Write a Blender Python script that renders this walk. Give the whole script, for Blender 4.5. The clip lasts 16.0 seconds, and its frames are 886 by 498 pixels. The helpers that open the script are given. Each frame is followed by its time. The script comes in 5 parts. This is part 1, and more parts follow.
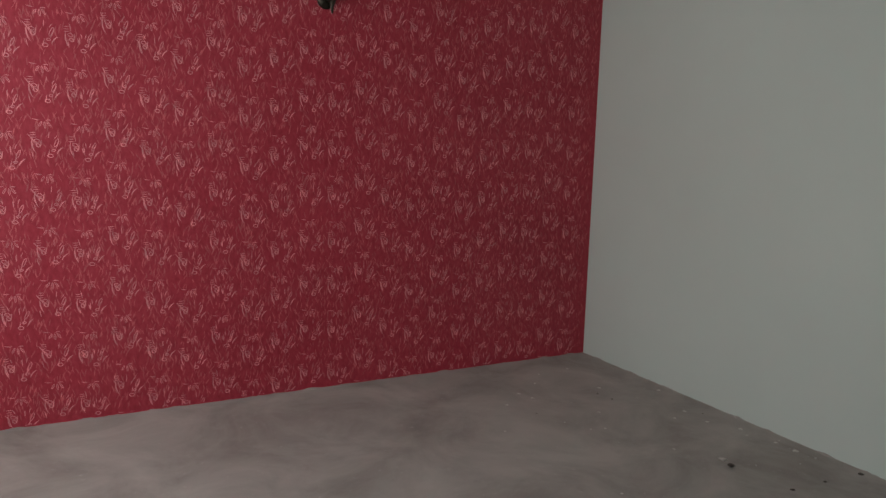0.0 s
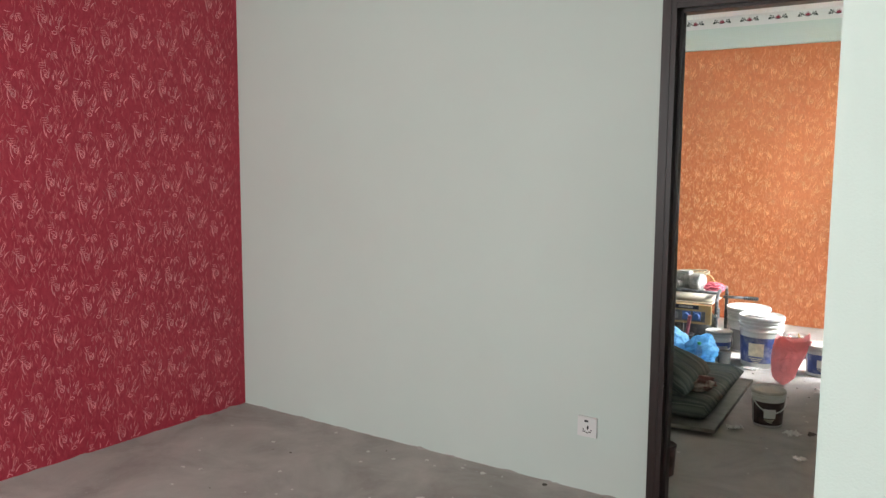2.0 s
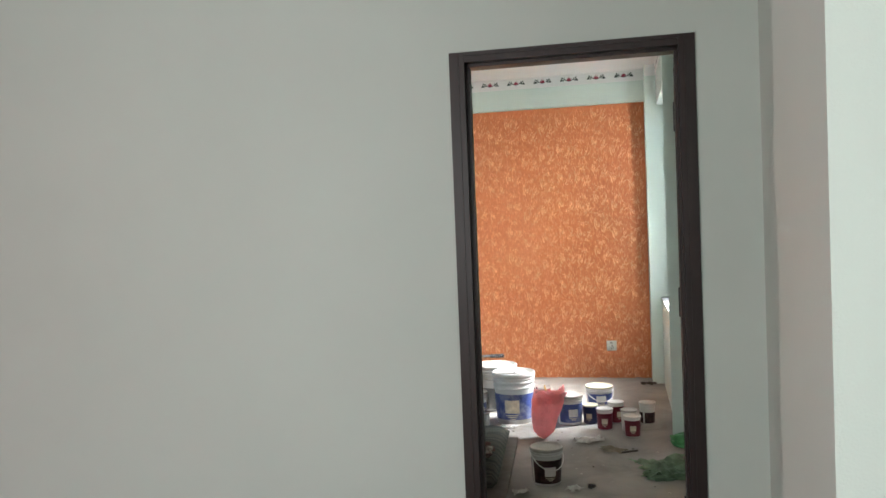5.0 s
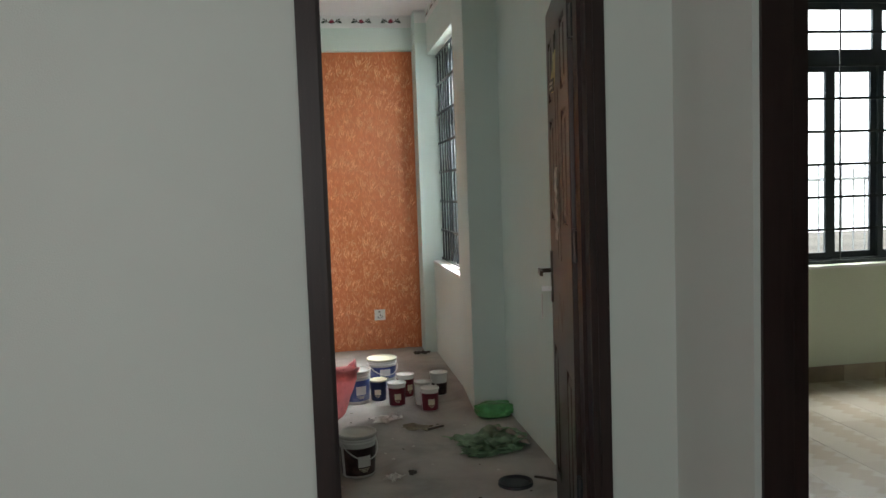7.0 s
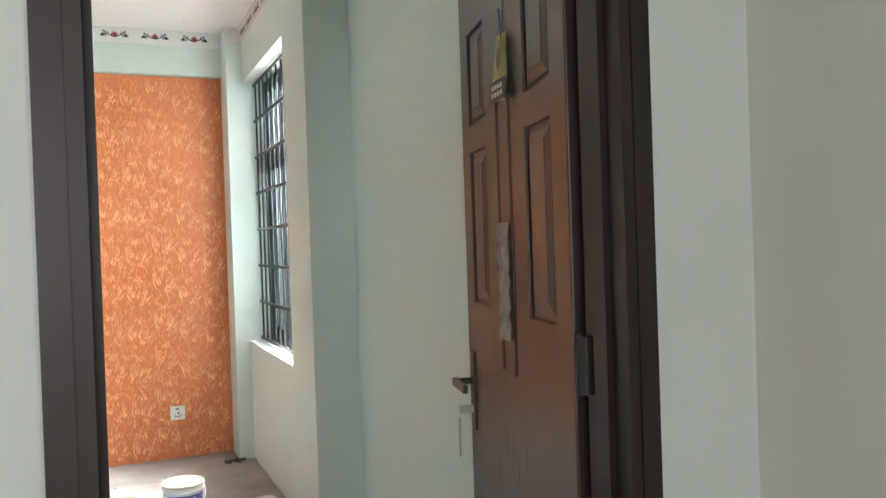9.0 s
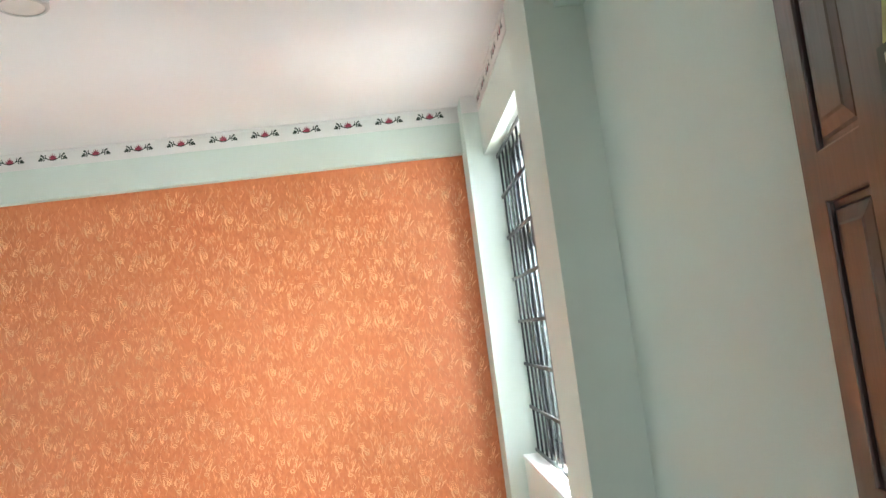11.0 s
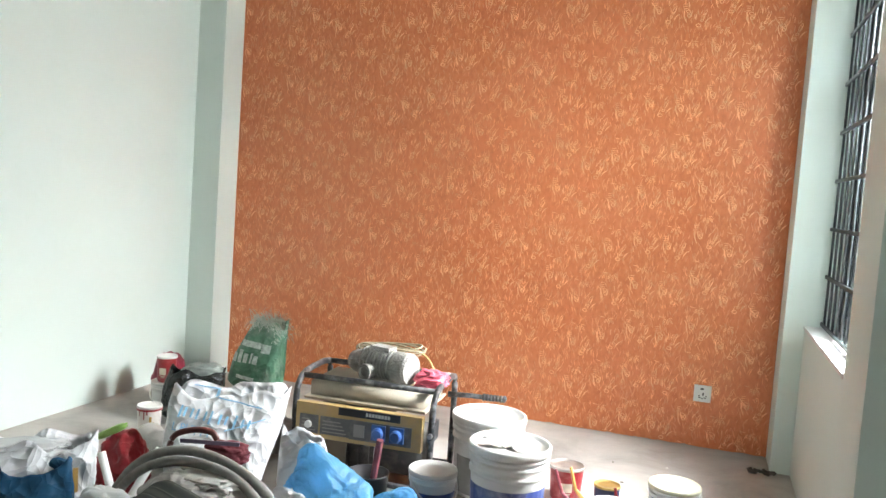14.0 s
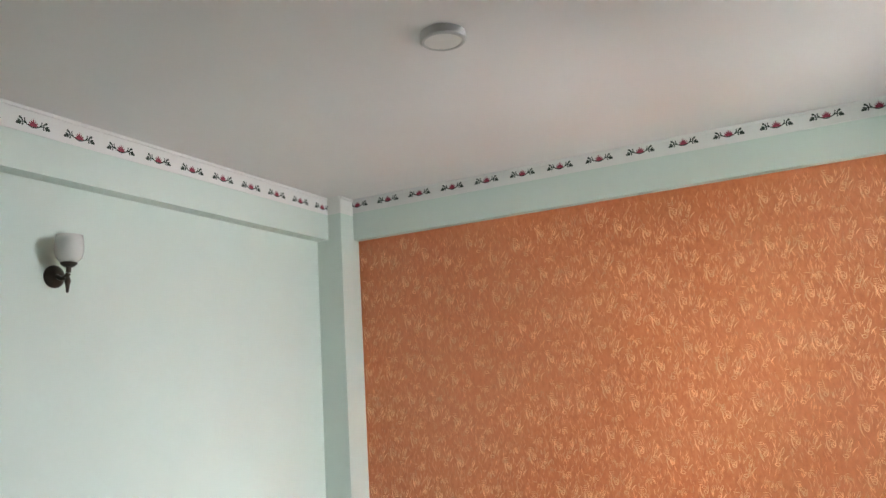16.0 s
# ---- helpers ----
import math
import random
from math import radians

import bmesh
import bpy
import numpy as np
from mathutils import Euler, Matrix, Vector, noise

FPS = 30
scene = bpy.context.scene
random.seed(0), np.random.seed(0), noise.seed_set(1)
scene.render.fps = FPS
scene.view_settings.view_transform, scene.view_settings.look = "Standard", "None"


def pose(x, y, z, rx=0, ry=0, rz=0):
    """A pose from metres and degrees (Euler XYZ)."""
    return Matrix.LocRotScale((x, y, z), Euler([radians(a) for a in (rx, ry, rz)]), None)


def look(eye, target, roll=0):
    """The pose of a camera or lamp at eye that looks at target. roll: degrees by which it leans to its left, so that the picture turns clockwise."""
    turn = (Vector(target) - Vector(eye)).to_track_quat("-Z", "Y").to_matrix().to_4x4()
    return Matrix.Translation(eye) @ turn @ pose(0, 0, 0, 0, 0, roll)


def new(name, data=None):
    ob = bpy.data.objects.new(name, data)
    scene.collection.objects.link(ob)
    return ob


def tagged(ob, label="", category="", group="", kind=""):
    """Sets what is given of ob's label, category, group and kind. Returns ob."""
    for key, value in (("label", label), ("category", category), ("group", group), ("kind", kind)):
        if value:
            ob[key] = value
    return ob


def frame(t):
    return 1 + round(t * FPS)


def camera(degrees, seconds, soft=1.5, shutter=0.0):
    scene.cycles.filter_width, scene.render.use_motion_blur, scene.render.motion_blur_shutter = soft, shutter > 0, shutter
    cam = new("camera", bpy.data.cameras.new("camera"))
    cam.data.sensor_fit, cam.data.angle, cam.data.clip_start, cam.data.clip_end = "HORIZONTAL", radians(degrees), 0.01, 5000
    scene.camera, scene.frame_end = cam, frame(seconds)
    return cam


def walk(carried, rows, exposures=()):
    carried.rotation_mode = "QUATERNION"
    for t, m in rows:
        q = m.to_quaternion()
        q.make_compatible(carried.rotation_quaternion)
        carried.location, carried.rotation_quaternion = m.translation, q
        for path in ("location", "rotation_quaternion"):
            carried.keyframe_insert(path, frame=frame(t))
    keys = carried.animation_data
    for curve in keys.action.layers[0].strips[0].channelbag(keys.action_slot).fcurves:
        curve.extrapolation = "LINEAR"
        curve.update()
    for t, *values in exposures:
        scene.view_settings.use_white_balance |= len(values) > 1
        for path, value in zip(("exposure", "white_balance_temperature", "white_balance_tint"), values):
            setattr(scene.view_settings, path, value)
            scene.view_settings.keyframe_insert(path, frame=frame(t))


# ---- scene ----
cam = camera(58.1, 16.0)
PATH = [
    (0, (1.607, -3.314, 1.497), (-0.137, -2.385, 1.189), 1.6),
    (0.5, (1.622, -3.306, 1.459), (0.004, -2.174, 1.145), 0.6),
    (1, (1.501, -3.367, 1.494), (0.043, -2.041, 1.153), -0.1),
    (1.5, (1.33, -3.285, 1.473), (0.024, -1.805, 1.153), -0.7),
    (2, (1.127, -3.221, 1.491), (-0.001, -1.585, 1.266), 0.3),
    (2.5, (0.93, -3.149, 1.524), (-0.009, -1.386, 1.436), -0.0),
    (3, (0.822, -3.169, 1.569), (0.005, -1.345, 1.635), -0.2),
    (3.5, (0.794, -3.185, 1.587), (-0.023, -1.369, 1.782), 0.1),
    (4, (0.779, -3.225, 1.597), (-0.009, -1.396, 1.787), -0.1),
    (4.5, (0.726, -3.132, 1.55), (0.082, -1.239, 1.59), -0.5),
    (4.7, (0.685, -3.085, 1.521), (0.123, -1.166, 1.508), -1.3),
    (6.8, (0.044, -2.412, 1.349), (0.28, -0.433, 1.183), -2.2),
    (7, (0.028, -2.308, 1.341), (0.326, -0.336, 1.194), -2.0),
    (7.5, (-0.029, -2.025, 1.328), (0.546, -0.112, 1.226), -1.0),
    (8, (-0.057, -1.755, 1.377), (0.732, 0.082, 1.304), -1.5),
    (8.2, (-0.067, -1.627, 1.353), (0.759, 0.193, 1.3), -1.0),
    (10.3, (0.347, -0.409, 1.46), (0.813, 1.535, 1.521), -5.0),
    (10.5, (0.358, -0.371, 1.473), (0.732, 1.592, 1.572), -5.5),
    (11, (0.349, -0.226, 1.492), (0.478, 1.76, 1.692), -7.2),
    (11.5, (0.36, -0.137, 1.515), (0.19, 1.842, 1.752), -7.4),
    (11.8, (0.365, -0.1, 1.509), (0.067, 1.866, 1.724), -6.1),
    (12, (0.367, -0.105, 1.496), (0.024, 1.858, 1.661), -5.3),
    (12.5, (0.4, -0.083, 1.428), (0.025, 1.881, 1.457), -1.6),
    (13, (0.409, -0.1, 1.377), (0.015, 1.859, 1.295), 1.5),
    (13.5, (0.43, -0.119, 1.331), (-0.034, 1.822, 1.201), 3.4),
    (14, (0.438, -0.116, 1.312), (-0.188, 1.778, 1.165), 4.0),
    (14.5, (0.419, -0.098, 1.321), (-0.358, 1.742, 1.213), 2.8),
    (15, (0.429, -0.077, 1.366), (-0.422, 1.733, 1.373), 0.8),
    (15.5, (0.431, -0.072, 1.397), (-0.464, 1.71, 1.56), -1.5),
    (16, (0.451, -0.063, 1.468), (-0.454, 1.686, 1.817), -3.5),
]
walk(cam, [(t, look(eye, target, roll)) for t, eye, target, roll in PATH],
     [(0.0, -0.95), (0.3, -0.35), (0.6, 0.0), (1.2, 0.05), (2.5, 0.05), (4.7, -0.05), (6.8, -0.85), (7.3, -0.85), (7.6, -0.7), (8.0, -0.2), (8.2, -0.1), (10.3, 0.6), (11.0, 0.42), (11.5, 0.22), (12.5, 0.1), (14.0, 0.0), (15.0, -0.13), (16.0, -0.28)])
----
TASK REQUIREMENTS: Write out the material above again, word for word, minus its pictures.

TASK RESULT:
Write a Blender Python script that renders this walk. Give the whole script, for Blender 4.5. The clip lasts 16.0 seconds, and its frames are 886 by 498 pixels. The helpers that open the script are given. Each frame is followed by its time. The script comes in 5 parts. This is part 1, and more parts follow.
0.0 s
2.0 s
5.0 s
7.0 s
9.0 s
11.0 s
14.0 s
16.0 s
# ---- helpers ----
import math
import random
from math import radians

import bmesh
import bpy
import numpy as np
from mathutils import Euler, Matrix, Vector, noise

FPS = 30
scene = bpy.context.scene
random.seed(0), np.random.seed(0), noise.seed_set(1)
scene.render.fps = FPS
scene.view_settings.view_transform, scene.view_settings.look = "Standard", "None"


def pose(x, y, z, rx=0, ry=0, rz=0):
    """A pose from metres and degrees (Euler XYZ)."""
    return Matrix.LocRotScale((x, y, z), Euler([radians(a) for a in (rx, ry, rz)]), None)


def look(eye, target, roll=0):
    """The pose of a camera or lamp at eye that looks at target. roll: degrees by which it leans to its left, so that the picture turns clockwise."""
    turn = (Vector(target) - Vector(eye)).to_track_quat("-Z", "Y").to_matrix().to_4x4()
    return Matrix.Translation(eye) @ turn @ pose(0, 0, 0, 0, 0, roll)


def new(name, data=None):
    ob = bpy.data.objects.new(name, data)
    scene.collection.objects.link(ob)
    return ob


def tagged(ob, label="", category="", group="", kind=""):
    """Sets what is given of ob's label, category, group and kind. Returns ob."""
    for key, value in (("label", label), ("category", category), ("group", group), ("kind", kind)):
        if value:
            ob[key] = value
    return ob


def frame(t):
    return 1 + round(t * FPS)


def camera(degrees, seconds, soft=1.5, shutter=0.0):
    scene.cycles.filter_width, scene.render.use_motion_blur, scene.render.motion_blur_shutter = soft, shutter > 0, shutter
    cam = new("camera", bpy.data.cameras.new("camera"))
    cam.data.sensor_fit, cam.data.angle, cam.data.clip_start, cam.data.clip_end = "HORIZONTAL", radians(degrees), 0.01, 5000
    scene.camera, scene.frame_end = cam, frame(seconds)
    return cam


def walk(carried, rows, exposures=()):
    carried.rotation_mode = "QUATERNION"
    for t, m in rows:
        q = m.to_quaternion()
        q.make_compatible(carried.rotation_quaternion)
        carried.location, carried.rotation_quaternion = m.translation, q
        for path in ("location", "rotation_quaternion"):
            carried.keyframe_insert(path, frame=frame(t))
    keys = carried.animation_data
    for curve in keys.action.layers[0].strips[0].channelbag(keys.action_slot).fcurves:
        curve.extrapolation = "LINEAR"
        curve.update()
    for t, *values in exposures:
        scene.view_settings.use_white_balance |= len(values) > 1
        for path, value in zip(("exposure", "white_balance_temperature", "white_balance_tint"), values):
            setattr(scene.view_settings, path, value)
            scene.view_settings.keyframe_insert(path, frame=frame(t))


# ---- scene ----
cam = camera(58.1, 16.0)
PATH = [
    (0, (1.607, -3.314, 1.497), (-0.137, -2.385, 1.189), 1.6),
    (0.5, (1.622, -3.306, 1.459), (0.004, -2.174, 1.145), 0.6),
    (1, (1.501, -3.367, 1.494), (0.043, -2.041, 1.153), -0.1),
    (1.5, (1.33, -3.285, 1.473), (0.024, -1.805, 1.153), -0.7),
    (2, (1.127, -3.221, 1.491), (-0.001, -1.585, 1.266), 0.3),
    (2.5, (0.93, -3.149, 1.524), (-0.009, -1.386, 1.436), -0.0),
    (3, (0.822, -3.169, 1.569), (0.005, -1.345, 1.635), -0.2),
    (3.5, (0.794, -3.185, 1.587), (-0.023, -1.369, 1.782), 0.1),
    (4, (0.779, -3.225, 1.597), (-0.009, -1.396, 1.787), -0.1),
    (4.5, (0.726, -3.132, 1.55), (0.082, -1.239, 1.59), -0.5),
    (4.7, (0.685, -3.085, 1.521), (0.123, -1.166, 1.508), -1.3),
    (6.8, (0.044, -2.412, 1.349), (0.28, -0.433, 1.183), -2.2),
    (7, (0.028, -2.308, 1.341), (0.326, -0.336, 1.194), -2.0),
    (7.5, (-0.029, -2.025, 1.328), (0.546, -0.112, 1.226), -1.0),
    (8, (-0.057, -1.755, 1.377), (0.732, 0.082, 1.304), -1.5),
    (8.2, (-0.067, -1.627, 1.353), (0.759, 0.193, 1.3), -1.0),
    (10.3, (0.347, -0.409, 1.46), (0.813, 1.535, 1.521), -5.0),
    (10.5, (0.358, -0.371, 1.473), (0.732, 1.592, 1.572), -5.5),
    (11, (0.349, -0.226, 1.492), (0.478, 1.76, 1.692), -7.2),
    (11.5, (0.36, -0.137, 1.515), (0.19, 1.842, 1.752), -7.4),
    (11.8, (0.365, -0.1, 1.509), (0.067, 1.866, 1.724), -6.1),
    (12, (0.367, -0.105, 1.496), (0.024, 1.858, 1.661), -5.3),
    (12.5, (0.4, -0.083, 1.428), (0.025, 1.881, 1.457), -1.6),
    (13, (0.409, -0.1, 1.377), (0.015, 1.859, 1.295), 1.5),
    (13.5, (0.43, -0.119, 1.331), (-0.034, 1.822, 1.201), 3.4),
    (14, (0.438, -0.116, 1.312), (-0.188, 1.778, 1.165), 4.0),
    (14.5, (0.419, -0.098, 1.321), (-0.358, 1.742, 1.213), 2.8),
    (15, (0.429, -0.077, 1.366), (-0.422, 1.733, 1.373), 0.8),
    (15.5, (0.431, -0.072, 1.397), (-0.464, 1.71, 1.56), -1.5),
    (16, (0.451, -0.063, 1.468), (-0.454, 1.686, 1.817), -3.5),
]
walk(cam, [(t, look(eye, target, roll)) for t, eye, target, roll in PATH],
     [(0.0, -0.95), (0.3, -0.35), (0.6, 0.0), (1.2, 0.05), (2.5, 0.05), (4.7, -0.05), (6.8, -0.85), (7.3, -0.85), (7.6, -0.7), (8.0, -0.2), (8.2, -0.1), (10.3, 0.6), (11.0, 0.42), (11.5, 0.22), (12.5, 0.1), (14.0, 0.0), (15.0, -0.13), (16.0, -0.28)])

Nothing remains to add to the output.